SUPPLIED DATA
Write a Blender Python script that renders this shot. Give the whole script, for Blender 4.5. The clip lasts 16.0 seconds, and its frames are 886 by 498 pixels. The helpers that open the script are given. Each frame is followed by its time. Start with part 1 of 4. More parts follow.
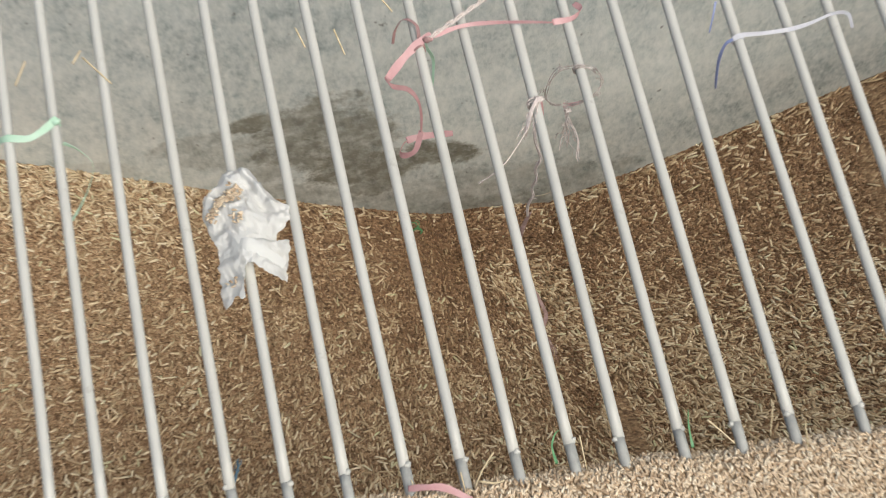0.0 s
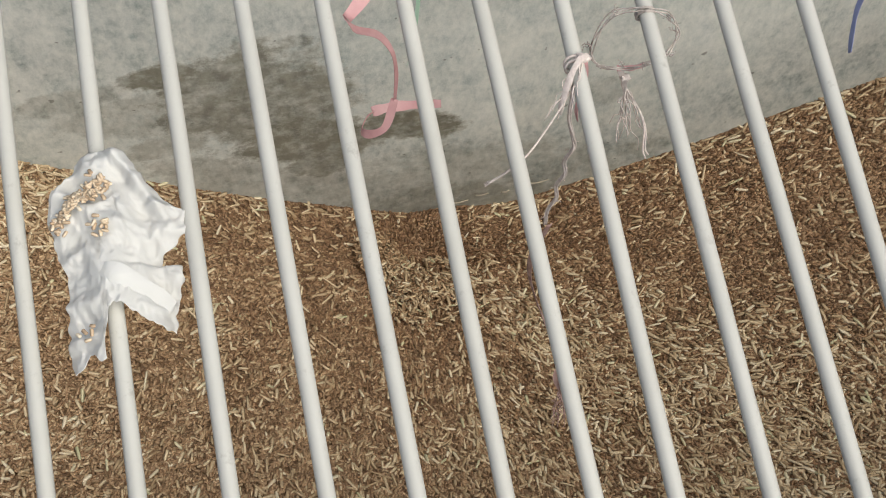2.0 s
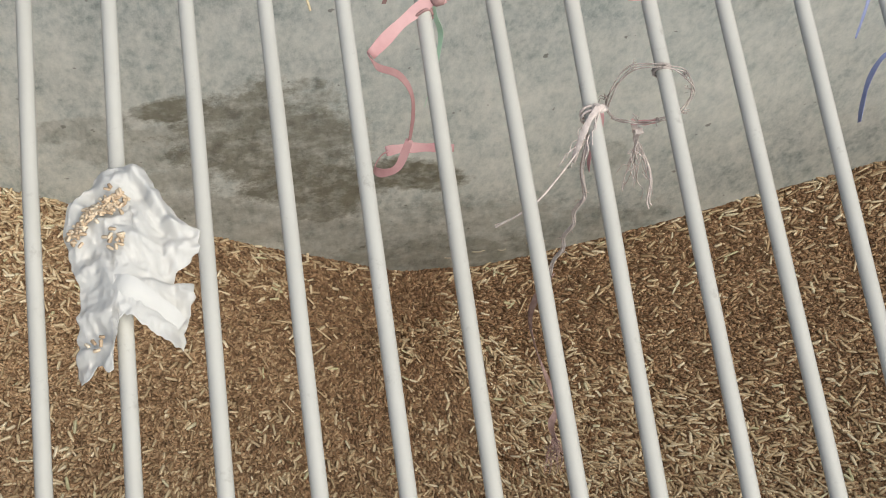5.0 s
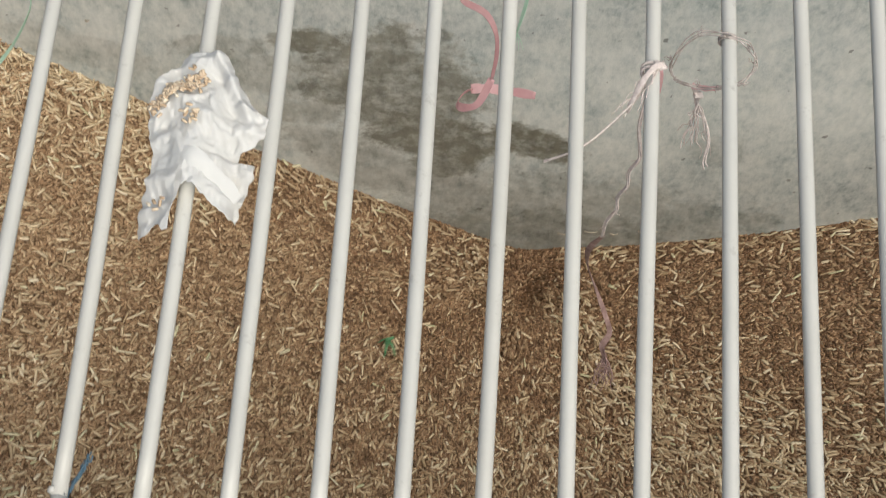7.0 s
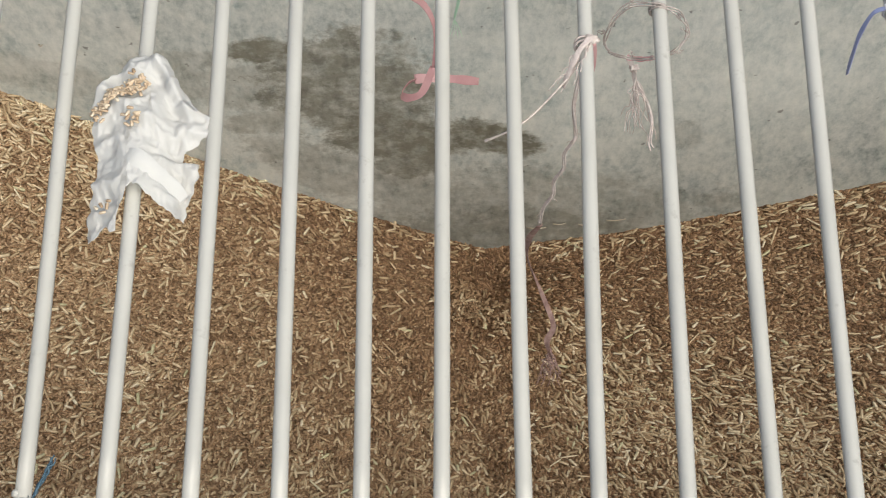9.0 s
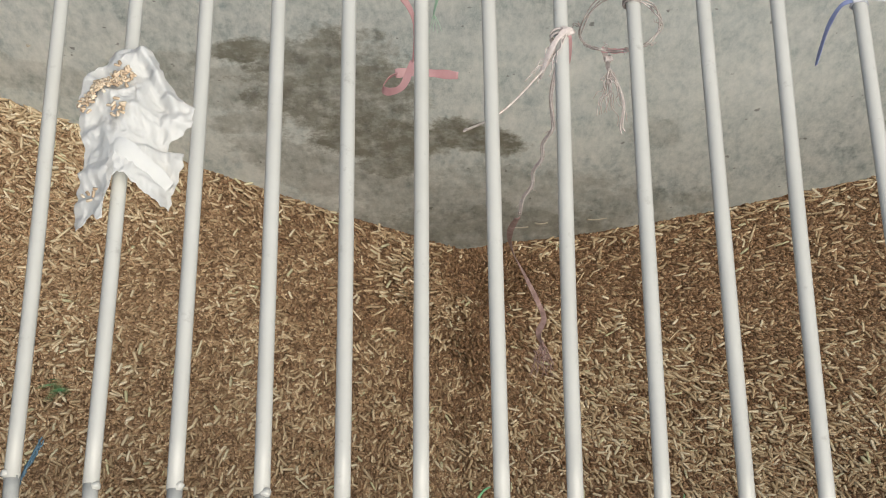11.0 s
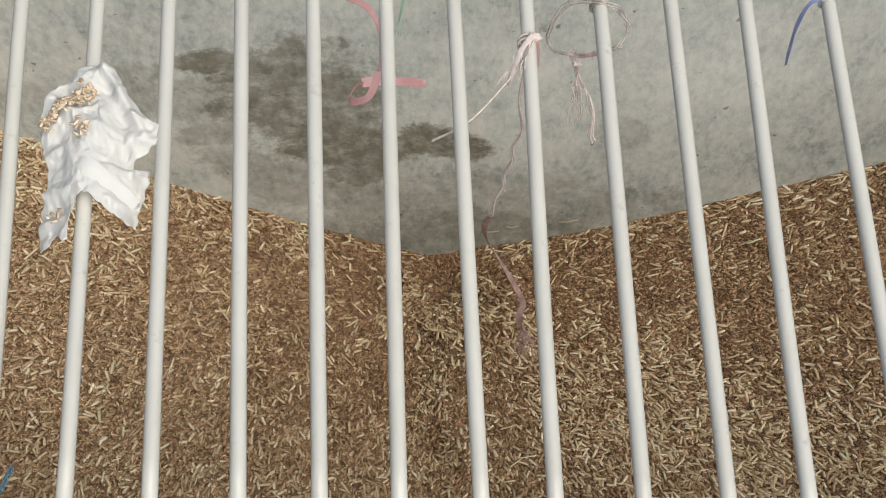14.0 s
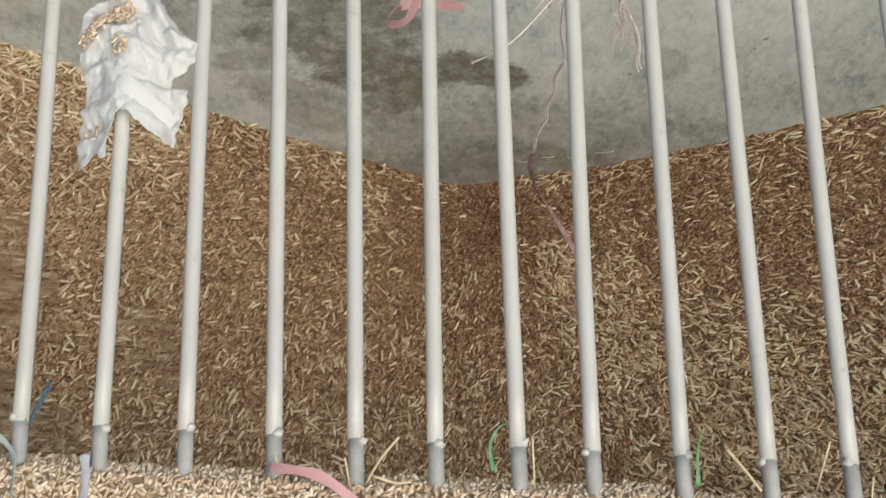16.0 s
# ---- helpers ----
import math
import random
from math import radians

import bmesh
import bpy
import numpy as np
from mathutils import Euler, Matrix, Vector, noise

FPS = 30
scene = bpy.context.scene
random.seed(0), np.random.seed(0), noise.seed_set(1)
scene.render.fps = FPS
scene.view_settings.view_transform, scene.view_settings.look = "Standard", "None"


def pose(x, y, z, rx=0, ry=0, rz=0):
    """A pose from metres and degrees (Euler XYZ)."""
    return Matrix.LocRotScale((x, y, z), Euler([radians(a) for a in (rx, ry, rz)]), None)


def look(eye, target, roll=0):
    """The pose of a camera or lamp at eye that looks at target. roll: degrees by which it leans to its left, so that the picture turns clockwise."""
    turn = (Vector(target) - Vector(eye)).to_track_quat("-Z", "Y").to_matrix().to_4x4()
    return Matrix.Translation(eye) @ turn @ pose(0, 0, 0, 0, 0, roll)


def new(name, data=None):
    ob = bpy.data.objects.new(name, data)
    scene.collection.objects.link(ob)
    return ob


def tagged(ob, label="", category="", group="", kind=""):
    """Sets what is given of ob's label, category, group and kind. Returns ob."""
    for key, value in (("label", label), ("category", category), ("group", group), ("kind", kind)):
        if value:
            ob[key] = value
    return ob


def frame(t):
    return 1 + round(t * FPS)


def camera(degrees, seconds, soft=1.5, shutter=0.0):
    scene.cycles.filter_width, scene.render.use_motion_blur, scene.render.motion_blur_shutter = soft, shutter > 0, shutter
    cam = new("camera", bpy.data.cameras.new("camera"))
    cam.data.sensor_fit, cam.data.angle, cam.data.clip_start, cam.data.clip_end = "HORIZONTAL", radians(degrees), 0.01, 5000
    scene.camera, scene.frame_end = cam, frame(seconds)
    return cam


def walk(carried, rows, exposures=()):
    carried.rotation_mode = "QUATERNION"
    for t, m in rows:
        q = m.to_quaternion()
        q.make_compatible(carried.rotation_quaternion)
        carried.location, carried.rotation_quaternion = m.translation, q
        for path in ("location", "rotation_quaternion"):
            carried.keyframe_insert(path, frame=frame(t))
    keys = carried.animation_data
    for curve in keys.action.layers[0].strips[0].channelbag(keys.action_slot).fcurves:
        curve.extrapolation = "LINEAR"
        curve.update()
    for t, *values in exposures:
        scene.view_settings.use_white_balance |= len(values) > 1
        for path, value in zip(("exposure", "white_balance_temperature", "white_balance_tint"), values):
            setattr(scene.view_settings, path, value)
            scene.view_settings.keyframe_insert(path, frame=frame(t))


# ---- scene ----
cam = camera(31, 16.0, soft=1.0, shutter=0.3)
walk(cam, [
    (0, pose(0.1321, -0.7534, 1.6693, 23.1069, 1.8933, -11.8777)),
    (0.5, pose(0.1582, -0.5045, 1.2244, 21.2103, 0.8859, -11.9087)),
    (1, pose(0.1730, -0.4301, 1.0715, 20.487, 0.906, -12.893)),
    (1.5, pose(0.1600, -0.4365, 1.0701, 20.7128, 0.7984, -11.7523)),
    (2, pose(0.1506, -0.4317, 1.0740, 21.6194, -0.6838, -10.6630)),
    (2.5, pose(0.1216, -0.4304, 1.0730, 21.9209, -1.8670, -8.6077)),
    (3, pose(0.1237, -0.4413, 1.0732, 22.7759, -2.5990, -8.7528)),
    (3.5, pose(0.1283, -0.4529, 1.0756, 23.7039, -2.7701, -7.3800)),
    (4, pose(0.1275, -0.4549, 1.0775, 23.9441, -2.6234, -7.1811)),
    (4.5, pose(0.1274, -0.4529, 1.0786, 23.8043, -2.6137, -7.6382)),
    (4.7, pose(0.1242, -0.4526, 1.0764, 23.9003, -2.8957, -7.7002)),
    (6.8, pose(0.2097, -0.5670, 1.1271, 25.2323, -0.5111, 2.0882)),
    (7, pose(0.2364, -0.5672, 1.1256, 24.4429, -0.2623, 3.6639)),
    (7.3, pose(0.2872, -0.5718, 1.1074, 24.0218, 1.0039, 4.8367)),
    (7.5, pose(0.2982, -0.5712, 1.1142, 25.9616, 1.4601, 4.4775)),
    (8, pose(0.2914, -0.5891, 1.1179, 25.0932, 2.0083, -0.0778)),
    (8.5, pose(0.2766, -0.5988, 1.1233, 24.8268, 1.8485, -0.3512)),
    (9, pose(0.2770, -0.6011, 1.1266, 25.1844, 1.2917, 0.0374)),
    (9.2, pose(0.2820, -0.6059, 1.1287, 24.7734, 1.0647, -1.0056)),
    (11.3, pose(0.2855, -0.6350, 1.1451, 26.0526, 0.9594, -0.0439)),
    (11.5, pose(0.2865, -0.6334, 1.1439, 26.3216, 1.0854, 0.1271)),
    (12, pose(0.2870, -0.6287, 1.1434, 26.6276, 1.1114, -0.1199)),
    (12.5, pose(0.2854, -0.6219, 1.1410, 26.8896, 1.5904, 0.0541)),
    (13, pose(0.2873, -0.6206, 1.1417, 27.1809, 1.2842, -1.0468)),
    (13.5, pose(0.2853, -0.6208, 1.1376, 26.1381, 0.6480, -1.6827)),
    (14, pose(0.2832, -0.6191, 1.1339, 25.6514, 0.7038, -2.1886)),
    (14.5, pose(0.2808, -0.6189, 1.1308, 25.2007, 0.8726, -2.5405)),
    (15, pose(0.2796, -0.6194, 1.1305, 25.2229, 1.1484, -2.1744)),
    (15.5, pose(0.2806, -0.6189, 1.1285, 24.9122, 0.4562, -2.1883)),
    (16, pose(0.2769, -0.6270, 1.1254, 23.3945, 1.3700, -1.0342)),
], exposures=[(0, 0.06, 6600, 5), (14.5, 0.07, 6600, 5), (15.5, 0.06, 6600, 5), (16, -0.02, 6620, 5)])


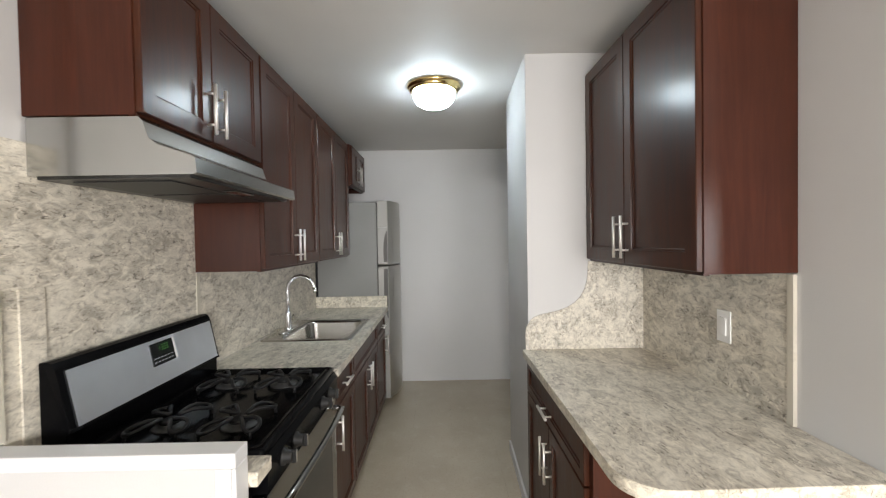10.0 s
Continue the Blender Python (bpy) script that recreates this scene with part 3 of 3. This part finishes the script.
LOW = "dark base cabinets in the kitchen"
base_cabinet(3.960, 4.400, KITCHEN_N, 5.828, [("drawer_front", 3.966, 4.394, 0.70, 0.856, 4.180, 0.778, False), ("door", 3.966, 4.394, 0.115, 0.692, 4.005, 0.585, True)], "dark cherry base cabinet next to the stove", LOW)
base_cabinet(4.402, 5.262, KITCHEN_N, 5.828, [("drawer_front", 4.408, 5.256, 0.70, 0.856, None, 0, False), ("door", 4.408, 4.830, 0.115, 0.692, 4.796, 0.585, True), ("door", 4.834, 5.256, 0.115, 0.692, 4.868, 0.585, True)], "dark cherry sink base cabinet with two doors", LOW, 0.70)
base_cabinet(5.264, 5.706, KITCHEN_N, 5.828, [("drawer_front", 5.270, 5.700, 0.70, 0.856, 5.485, 0.778, False), ("door", 5.270, 5.700, 0.115, 0.692, 5.655, 0.585, True)], "dark cherry base cabinet next to the refrigerator", LOW)
pen = base_cabinet(3.352, 4.218, PART_N, 4.848, [("drawer_front", 3.368, 4.208, 0.70, 0.856, 3.79, 0.755, False), ("door", 3.368, 3.787, 0.115, 0.692, 3.755, 0.555, True), ("door", 3.791, 4.208, 0.115, 0.692, 3.823, 0.555, True)], "dark cherry peninsula base cabinet with a drawer", LOW)
part("side_panel", prism(B(), [(4.252, 0), (4.785, 0), (4.785, 0.10), (4.850, 0.10), (4.850, 0.866), (4.252, 0.866)], 3.334, 3.3515, "x"), SIDE, pen, "red-brown veneered end panel")
fil = thing("base_cabinet", (3.16, 5.88, 0), "narrow red-brown filler cabinet beside the stove", "cabinet", LOW)
part("front_panel", box(B(), 3.117, 3.203, 5.872, 5.890, 0.0, 0.866, 0.001), SIDE, fil)

# ---------- counters and backsplashes ----------


def two_tone(ob, edge):
    """Gives the upright faces of a slab the pale edge band."""
    ob.data.materials.append(edge)
    for p in ob.data.polygons:
        if abs(p.normal.z) < 0.5:
            p.material_index = 1
    return ob


SX0, SX1, SY0, SY1 = 4.500, 5.100, 5.860, 6.350
ct = thing("countertop", (4.87, 6.1, 0.867), "speckled grey granite-look countertop with a sink cutout", "countertop")


def oblong(x0, x1, y0, y1, z):
    return [(x0, y0, z), (x1, y0, z), (x1, y1, z), (x0, y1, z)]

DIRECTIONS
Only the lines from the one containing "scene.view_settings.use_white_balance |= len(values)" through the one containing "scene.view_settings.keyframe_insert(path, frame=frame(t))" are to be extracted, exactly as they appear, with both ends included.

RESPONSE TO THE EXERCISE
        scene.view_settings.use_white_balance |= len(values) > 1
        for path, value in zip(("exposure", "white_balance_temperature", "white_balance_tint"), values):
            setattr(scene.view_settings, path, value)
            scene.view_settings.keyframe_insert(path, frame=frame(t))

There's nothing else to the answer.